§ Stated goal
Work out how many lines of the records contain "this". Answer with the number and nothing else.

Records with scene code:
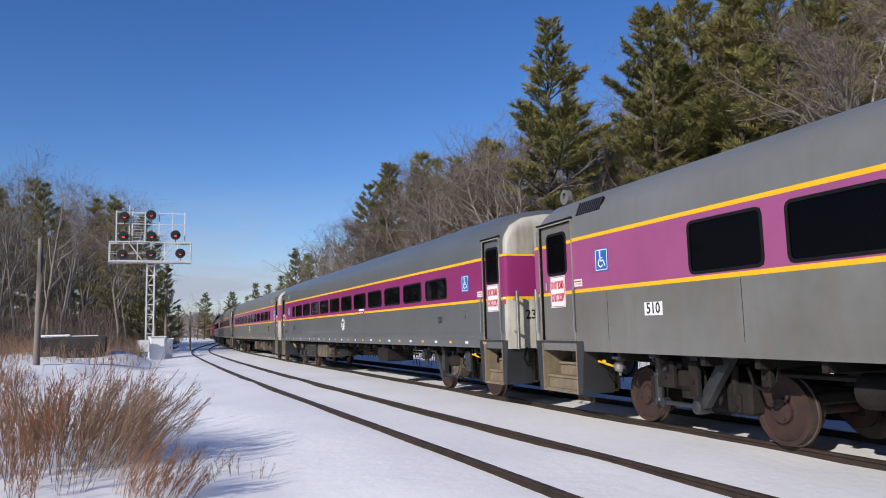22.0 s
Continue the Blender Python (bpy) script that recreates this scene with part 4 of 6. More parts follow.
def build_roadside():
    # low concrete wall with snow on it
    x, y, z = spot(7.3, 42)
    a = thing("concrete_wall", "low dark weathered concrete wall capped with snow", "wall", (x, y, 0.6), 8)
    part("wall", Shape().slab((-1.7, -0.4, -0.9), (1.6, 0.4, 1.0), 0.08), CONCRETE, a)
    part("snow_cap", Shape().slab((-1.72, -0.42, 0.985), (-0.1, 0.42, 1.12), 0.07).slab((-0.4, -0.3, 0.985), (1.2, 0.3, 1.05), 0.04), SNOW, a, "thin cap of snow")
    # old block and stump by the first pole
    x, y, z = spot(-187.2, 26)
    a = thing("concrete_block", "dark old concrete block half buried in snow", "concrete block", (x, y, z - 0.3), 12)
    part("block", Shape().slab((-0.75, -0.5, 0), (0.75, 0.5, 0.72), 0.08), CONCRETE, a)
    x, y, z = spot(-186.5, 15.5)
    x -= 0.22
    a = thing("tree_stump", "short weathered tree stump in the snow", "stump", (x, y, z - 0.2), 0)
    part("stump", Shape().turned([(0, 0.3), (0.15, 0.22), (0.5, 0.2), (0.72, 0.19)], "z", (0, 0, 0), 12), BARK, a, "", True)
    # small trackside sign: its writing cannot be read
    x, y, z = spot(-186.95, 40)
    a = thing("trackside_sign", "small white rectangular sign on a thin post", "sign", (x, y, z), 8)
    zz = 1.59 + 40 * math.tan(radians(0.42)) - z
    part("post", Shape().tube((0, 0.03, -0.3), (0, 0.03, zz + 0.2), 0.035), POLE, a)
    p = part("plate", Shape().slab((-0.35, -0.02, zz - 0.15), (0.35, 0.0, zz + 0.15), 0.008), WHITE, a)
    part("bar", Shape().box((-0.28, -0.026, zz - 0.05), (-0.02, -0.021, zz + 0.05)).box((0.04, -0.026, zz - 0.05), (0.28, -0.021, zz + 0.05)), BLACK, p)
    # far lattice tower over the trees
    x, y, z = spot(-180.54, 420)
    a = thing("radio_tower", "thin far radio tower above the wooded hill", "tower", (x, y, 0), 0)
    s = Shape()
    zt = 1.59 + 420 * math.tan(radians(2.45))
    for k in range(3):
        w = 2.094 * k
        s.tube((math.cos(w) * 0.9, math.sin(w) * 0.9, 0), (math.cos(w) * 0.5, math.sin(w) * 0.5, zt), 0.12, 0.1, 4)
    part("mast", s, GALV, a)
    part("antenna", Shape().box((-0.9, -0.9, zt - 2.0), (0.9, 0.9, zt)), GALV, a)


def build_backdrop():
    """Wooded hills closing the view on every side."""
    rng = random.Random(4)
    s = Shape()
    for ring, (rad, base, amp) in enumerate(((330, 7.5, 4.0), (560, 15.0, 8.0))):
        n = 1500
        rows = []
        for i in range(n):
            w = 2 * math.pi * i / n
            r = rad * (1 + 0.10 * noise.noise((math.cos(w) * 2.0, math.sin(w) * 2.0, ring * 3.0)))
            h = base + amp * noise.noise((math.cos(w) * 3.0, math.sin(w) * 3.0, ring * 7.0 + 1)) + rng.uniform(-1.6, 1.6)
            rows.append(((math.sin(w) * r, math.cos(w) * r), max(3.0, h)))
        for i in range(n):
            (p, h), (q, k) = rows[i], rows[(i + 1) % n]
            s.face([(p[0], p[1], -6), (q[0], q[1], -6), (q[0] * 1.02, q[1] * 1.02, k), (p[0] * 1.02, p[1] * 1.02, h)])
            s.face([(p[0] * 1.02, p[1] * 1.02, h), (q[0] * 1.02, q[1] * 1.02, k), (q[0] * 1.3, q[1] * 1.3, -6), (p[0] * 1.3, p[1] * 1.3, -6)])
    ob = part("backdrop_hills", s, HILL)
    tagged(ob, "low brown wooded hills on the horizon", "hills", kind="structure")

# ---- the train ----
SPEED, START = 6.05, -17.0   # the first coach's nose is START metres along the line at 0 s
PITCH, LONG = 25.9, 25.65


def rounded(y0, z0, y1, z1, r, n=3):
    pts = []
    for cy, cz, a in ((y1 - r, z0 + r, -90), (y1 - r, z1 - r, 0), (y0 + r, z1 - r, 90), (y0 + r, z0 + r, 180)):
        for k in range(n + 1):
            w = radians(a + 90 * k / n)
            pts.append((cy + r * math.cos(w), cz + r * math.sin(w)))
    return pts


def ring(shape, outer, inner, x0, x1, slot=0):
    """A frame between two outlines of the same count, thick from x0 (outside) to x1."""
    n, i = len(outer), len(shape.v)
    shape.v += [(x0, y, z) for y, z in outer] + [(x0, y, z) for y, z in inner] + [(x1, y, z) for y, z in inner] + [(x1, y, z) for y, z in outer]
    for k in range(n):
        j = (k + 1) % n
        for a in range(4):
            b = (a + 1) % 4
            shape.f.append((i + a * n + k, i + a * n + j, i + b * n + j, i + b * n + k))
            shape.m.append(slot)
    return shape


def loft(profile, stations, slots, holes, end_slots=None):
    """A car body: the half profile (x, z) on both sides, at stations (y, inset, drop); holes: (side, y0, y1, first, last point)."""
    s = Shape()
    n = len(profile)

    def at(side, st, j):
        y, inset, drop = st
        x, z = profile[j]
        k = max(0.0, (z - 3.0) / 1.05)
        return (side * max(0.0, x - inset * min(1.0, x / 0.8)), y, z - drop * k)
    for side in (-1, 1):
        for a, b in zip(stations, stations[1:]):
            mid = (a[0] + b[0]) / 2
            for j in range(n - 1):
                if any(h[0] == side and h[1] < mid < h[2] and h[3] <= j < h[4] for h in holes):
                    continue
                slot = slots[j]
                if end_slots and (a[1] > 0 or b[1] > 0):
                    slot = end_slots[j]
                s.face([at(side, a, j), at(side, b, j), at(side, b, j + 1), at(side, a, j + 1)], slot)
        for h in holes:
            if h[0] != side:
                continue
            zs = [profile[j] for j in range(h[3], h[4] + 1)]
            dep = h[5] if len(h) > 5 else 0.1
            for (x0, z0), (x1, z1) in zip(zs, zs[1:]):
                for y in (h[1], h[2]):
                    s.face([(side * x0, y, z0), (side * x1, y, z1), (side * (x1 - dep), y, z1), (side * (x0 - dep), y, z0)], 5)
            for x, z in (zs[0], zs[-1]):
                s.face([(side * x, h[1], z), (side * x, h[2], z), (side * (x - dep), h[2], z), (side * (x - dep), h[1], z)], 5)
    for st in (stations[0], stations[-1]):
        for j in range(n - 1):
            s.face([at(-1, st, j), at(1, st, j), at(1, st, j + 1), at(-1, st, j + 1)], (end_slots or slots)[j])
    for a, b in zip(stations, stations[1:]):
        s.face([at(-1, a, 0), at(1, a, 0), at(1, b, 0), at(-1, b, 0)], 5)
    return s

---

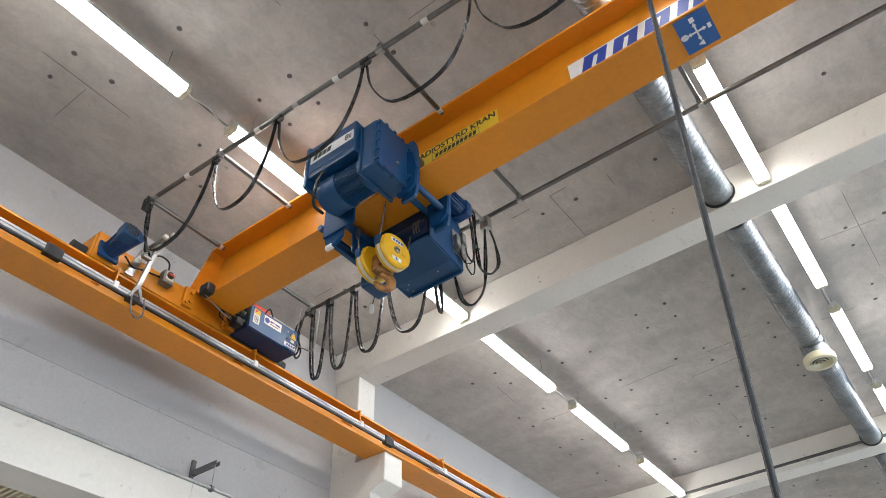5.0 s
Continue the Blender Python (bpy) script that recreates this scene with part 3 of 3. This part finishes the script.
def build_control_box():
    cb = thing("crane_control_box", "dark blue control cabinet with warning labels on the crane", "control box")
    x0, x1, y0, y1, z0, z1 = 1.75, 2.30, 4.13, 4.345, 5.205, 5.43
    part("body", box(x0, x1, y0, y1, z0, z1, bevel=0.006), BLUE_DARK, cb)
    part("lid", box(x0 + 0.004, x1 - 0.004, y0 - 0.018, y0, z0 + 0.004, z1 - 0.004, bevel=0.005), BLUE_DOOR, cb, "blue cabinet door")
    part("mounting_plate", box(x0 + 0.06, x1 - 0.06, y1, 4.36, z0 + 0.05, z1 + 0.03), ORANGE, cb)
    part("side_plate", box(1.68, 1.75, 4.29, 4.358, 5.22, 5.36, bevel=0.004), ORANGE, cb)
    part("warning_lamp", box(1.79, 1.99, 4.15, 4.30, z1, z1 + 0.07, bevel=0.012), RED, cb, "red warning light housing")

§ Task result
2